[start]

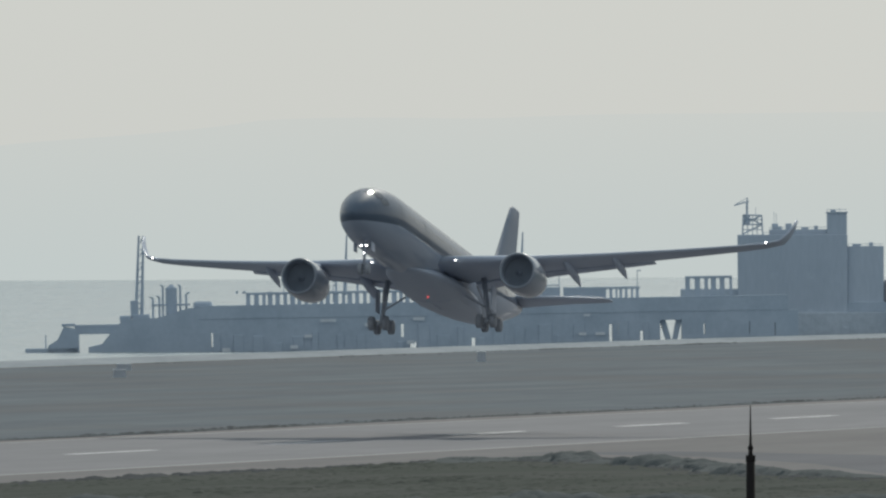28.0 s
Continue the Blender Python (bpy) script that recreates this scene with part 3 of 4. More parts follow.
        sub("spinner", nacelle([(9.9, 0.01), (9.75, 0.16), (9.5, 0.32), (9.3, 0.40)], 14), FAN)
        sub("core_nozzle", nacelle([(5.6, 1.15), (4.2, 1.02), (2.9, 0.74), (2.95, 0.66), (4.0, 0.8)], 20), METAL)
        sub("exhaust_plug", nacelle([(4.0, 0.62), (2.8, 0.5), (1.5, 0.12), (1.3, 0.02)], 16), METAL)
        py = mid[1]
        sub("pylon", loft([[(9.9, py - 0.1, 4.34), (9.9, py + 0.1, 4.34), (9.6, py + 0.1, 4.1), (9.6, py - 0.1, 4.1)],
                           [(4.6, py - 0.32, 4.8), (4.6, py + 0.32, 4.8), (5.6, py + 0.32, 3.2), (5.6, py - 0.32, 3.2)],
                           [(0.6, py - 0.2, 4.5), (0.6, py + 0.2, 4.5), (1.6, py + 0.2, 3.9), (1.6, py - 0.2, 3.9)]]), WING)
        # tailplane
        part("tailplane", loft([foil(-24.6, 0.6 * s, 7.15, 6.4, 0.10), foil(-27.9, 5.2 * s, 7.62, 4.2, 0.10), foil(-30.8, 9.0 * s, 7.92, 2.6, 0.09), foil(-31.6, 9.5 * s, 7.97, 1.7, 0.07)]), WING, ship, smooth=True)
        # main gear
        g = part("main_gear", beam((0.0, 4.7 * s, 5.1), (0.0, 5.3 * s, 0.85), 0.26, 0.20, 12), GEAR, ship, "four-wheel main landing gear", smooth=True)
        legs.append((g, 0.74, 0.45))
        part("bogie_beam", beam((-1.15, 5.3 * s, 0.72), (1.15, 5.3 * s, 0.72), 0.17, sides=10), GEAR, g)
        part("side_brace", beam((0.1, 2.9 * s, 3.4), (0.05, 5.15 * s, 2.1), 0.10), GEAR, g)
        part("drag_brace", beam((2.2, 4.6 * s, 3.9), (0.1, 5.2 * s, 1.9), 0.09), GEAR, g)
        part("torque_link", loft([[(-0.3, 5.2 * s - 0.2, 1.9), (-0.3, 5.2 * s + 0.2, 1.9), (-0.2, 5.2 * s + 0.2, 2.0), (-0.2, 5.2 * s - 0.2, 2.0)], [(-0.8, 5.3 * s - 0.1, 1.4), (-0.8, 5.3 * s + 0.1, 1.4), (-0.7, 5.3 * s + 0.1, 1.5), (-0.7, 5.3 * s - 0.1, 1.5)]]), GEAR, g)
        part("gear_door", box(-0.9, 0.9, 5.72 * s - 0.04, 5.72 * s + 0.04, 1.9, 4.2, 0.03), WING, g)
        for x in (1.12, -1.12):
            for y in (0.68, -0.68):
                wheel((x, 5.3 * s + y, 0.70), 0.70, 0.53, g)
        hinge = Vector((-1.2, 0.35 * s, 2.06))
        bays.append((part("gear_bay_door", loft([[(x, y * s, 2.03 + h) for y, h in ((0.35, 0), (1.4, 0.10), (2.3, 0.36), (2.3, 0.42), (1.4, 0.16), (0.35, 0.06))] for x in (0.9, -3.4)]), lower, ship, pivot=hinge), s, hinge))
        part("landing_light", ball((9.5, 4.1 * s, 4.42), 0.055, rings=4), LAMP if lit else WHITE, ship, "glowing wing root landing light")
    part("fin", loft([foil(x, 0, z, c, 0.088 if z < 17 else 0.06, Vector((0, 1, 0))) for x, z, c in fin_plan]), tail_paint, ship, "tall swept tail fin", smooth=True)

    def hooded(name, at):
        """A lamp set back in a short dark hood, so that it shines ahead only."""
        lens = part(name, ball(at, 0.072, rings=5, stretch=(0.4, 1, 1)), LAMP if lit else WHITE, g, "glowing white lamp in a short hood")
        part("hood", turned([(at[0] - 0.06, 0.09), (at[0] - 0.06, 0.105), (at[0] + 0.2, 0.12), (at[0] + 0.2, 0.108), (at[0] - 0.05, 0.095)], at, 14), GEAR, lens)

    g = part("nose_gear", beam((28.7, 0, 3.6), (28.66, 0, 0.6), 0.17, 0.13, 12), GEAR, ship, "two-wheel nose gear with lamps", smooth=True)
    legs.append((g, 0.35, 0.0))
    part("axle", beam((28.66, -0.5, 0.53), (28.66, 0.5, 0.53), 0.09), GEAR, g)
    part("drag_strut", beam((26.6, 0, 3.2), (28.6, 0, 1.7), 0.09), GEAR, g)
    for y in (0.36, -0.36):
        wheel((28.66, y, 0.53), 0.53, 0.36, g)
        part("nose_gear_door", box(28.1, 29.4, y * 2.4 - 0.03, y * 2.4 + 0.03, 2.15, 3.0, 0.02), lower, g)
        hooded("taxi_light", (28.95, y * 0.72, 2.72))
    hooded("turnoff_light", (28.95, 0.05, 2.0))
    part("beacon", ball((3.5, 0, 2.04), 0.06, rings=4), BEACON if lit else RED, ship, "red belly beacon")
    part("tail_cone_light", ball((-33.35, 0, 7.55), 0.12, rings=4), WHITE, ship)
    part("antenna", loft([foil(8.0, 0, 8.55, 0.9, 0.08, Vector((0, 1, 0)), 5), foil(7.7, 0, 9.05, 0.4, 0.08, Vector((0, 1, 0)), 5)]), WHITE, ship)
    return ship, wings, engines, legs, bays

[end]

Repeat the material verbatim. Do not carry over any picture.

__Solution to this exercise__
28.0 s
Continue the Blender Python (bpy) script that recreates this scene with part 3 of 4. More parts follow.
        sub("spinner", nacelle([(9.9, 0.01), (9.75, 0.16), (9.5, 0.32), (9.3, 0.40)], 14), FAN)
        sub("core_nozzle", nacelle([(5.6, 1.15), (4.2, 1.02), (2.9, 0.74), (2.95, 0.66), (4.0, 0.8)], 20), METAL)
        sub("exhaust_plug", nacelle([(4.0, 0.62), (2.8, 0.5), (1.5, 0.12), (1.3, 0.02)], 16), METAL)
        py = mid[1]
        sub("pylon", loft([[(9.9, py - 0.1, 4.34), (9.9, py + 0.1, 4.34), (9.6, py + 0.1, 4.1), (9.6, py - 0.1, 4.1)],
                           [(4.6, py - 0.32, 4.8), (4.6, py + 0.32, 4.8), (5.6, py + 0.32, 3.2), (5.6, py - 0.32, 3.2)],
                           [(0.6, py - 0.2, 4.5), (0.6, py + 0.2, 4.5), (1.6, py + 0.2, 3.9), (1.6, py - 0.2, 3.9)]]), WING)
        # tailplane
        part("tailplane", loft([foil(-24.6, 0.6 * s, 7.15, 6.4, 0.10), foil(-27.9, 5.2 * s, 7.62, 4.2, 0.10), foil(-30.8, 9.0 * s, 7.92, 2.6, 0.09), foil(-31.6, 9.5 * s, 7.97, 1.7, 0.07)]), WING, ship, smooth=True)
        # main gear
        g = part("main_gear", beam((0.0, 4.7 * s, 5.1), (0.0, 5.3 * s, 0.85), 0.26, 0.20, 12), GEAR, ship, "four-wheel main landing gear", smooth=True)
        legs.append((g, 0.74, 0.45))
        part("bogie_beam", beam((-1.15, 5.3 * s, 0.72), (1.15, 5.3 * s, 0.72), 0.17, sides=10), GEAR, g)
        part("side_brace", beam((0.1, 2.9 * s, 3.4), (0.05, 5.15 * s, 2.1), 0.10), GEAR, g)
        part("drag_brace", beam((2.2, 4.6 * s, 3.9), (0.1, 5.2 * s, 1.9), 0.09), GEAR, g)
        part("torque_link", loft([[(-0.3, 5.2 * s - 0.2, 1.9), (-0.3, 5.2 * s + 0.2, 1.9), (-0.2, 5.2 * s + 0.2, 2.0), (-0.2, 5.2 * s - 0.2, 2.0)], [(-0.8, 5.3 * s - 0.1, 1.4), (-0.8, 5.3 * s + 0.1, 1.4), (-0.7, 5.3 * s + 0.1, 1.5), (-0.7, 5.3 * s - 0.1, 1.5)]]), GEAR, g)
        part("gear_door", box(-0.9, 0.9, 5.72 * s - 0.04, 5.72 * s + 0.04, 1.9, 4.2, 0.03), WING, g)
        for x in (1.12, -1.12):
            for y in (0.68, -0.68):
                wheel((x, 5.3 * s + y, 0.70), 0.70, 0.53, g)
        hinge = Vector((-1.2, 0.35 * s, 2.06))
        bays.append((part("gear_bay_door", loft([[(x, y * s, 2.03 + h) for y, h in ((0.35, 0), (1.4, 0.10), (2.3, 0.36), (2.3, 0.42), (1.4, 0.16), (0.35, 0.06))] for x in (0.9, -3.4)]), lower, ship, pivot=hinge), s, hinge))
        part("landing_light", ball((9.5, 4.1 * s, 4.42), 0.055, rings=4), LAMP if lit else WHITE, ship, "glowing wing root landing light")
    part("fin", loft([foil(x, 0, z, c, 0.088 if z < 17 else 0.06, Vector((0, 1, 0))) for x, z, c in fin_plan]), tail_paint, ship, "tall swept tail fin", smooth=True)

    def hooded(name, at):
        """A lamp set back in a short dark hood, so that it shines ahead only."""
        lens = part(name, ball(at, 0.072, rings=5, stretch=(0.4, 1, 1)), LAMP if lit else WHITE, g, "glowing white lamp in a short hood")
        part("hood", turned([(at[0] - 0.06, 0.09), (at[0] - 0.06, 0.105), (at[0] + 0.2, 0.12), (at[0] + 0.2, 0.108), (at[0] - 0.05, 0.095)], at, 14), GEAR, lens)

    g = part("nose_gear", beam((28.7, 0, 3.6), (28.66, 0, 0.6), 0.17, 0.13, 12), GEAR, ship, "two-wheel nose gear with lamps", smooth=True)
    legs.append((g, 0.35, 0.0))
    part("axle", beam((28.66, -0.5, 0.53), (28.66, 0.5, 0.53), 0.09), GEAR, g)
    part("drag_strut", beam((26.6, 0, 3.2), (28.6, 0, 1.7), 0.09), GEAR, g)
    for y in (0.36, -0.36):
        wheel((28.66, y, 0.53), 0.53, 0.36, g)
        part("nose_gear_door", box(28.1, 29.4, y * 2.4 - 0.03, y * 2.4 + 0.03, 2.15, 3.0, 0.02), lower, g)
        hooded("taxi_light", (28.95, y * 0.72, 2.72))
    hooded("turnoff_light", (28.95, 0.05, 2.0))
    part("beacon", ball((3.5, 0, 2.04), 0.06, rings=4), BEACON if lit else RED, ship, "red belly beacon")
    part("tail_cone_light", ball((-33.35, 0, 7.55), 0.12, rings=4), WHITE, ship)
    part("antenna", loft([foil(8.0, 0, 8.55, 0.9, 0.08, Vector((0, 1, 0)), 5), foil(7.7, 0, 9.05, 0.4, 0.08, Vector((0, 1, 0)), 5)]), WHITE, ship)
    return ship, wings, engines, legs, bays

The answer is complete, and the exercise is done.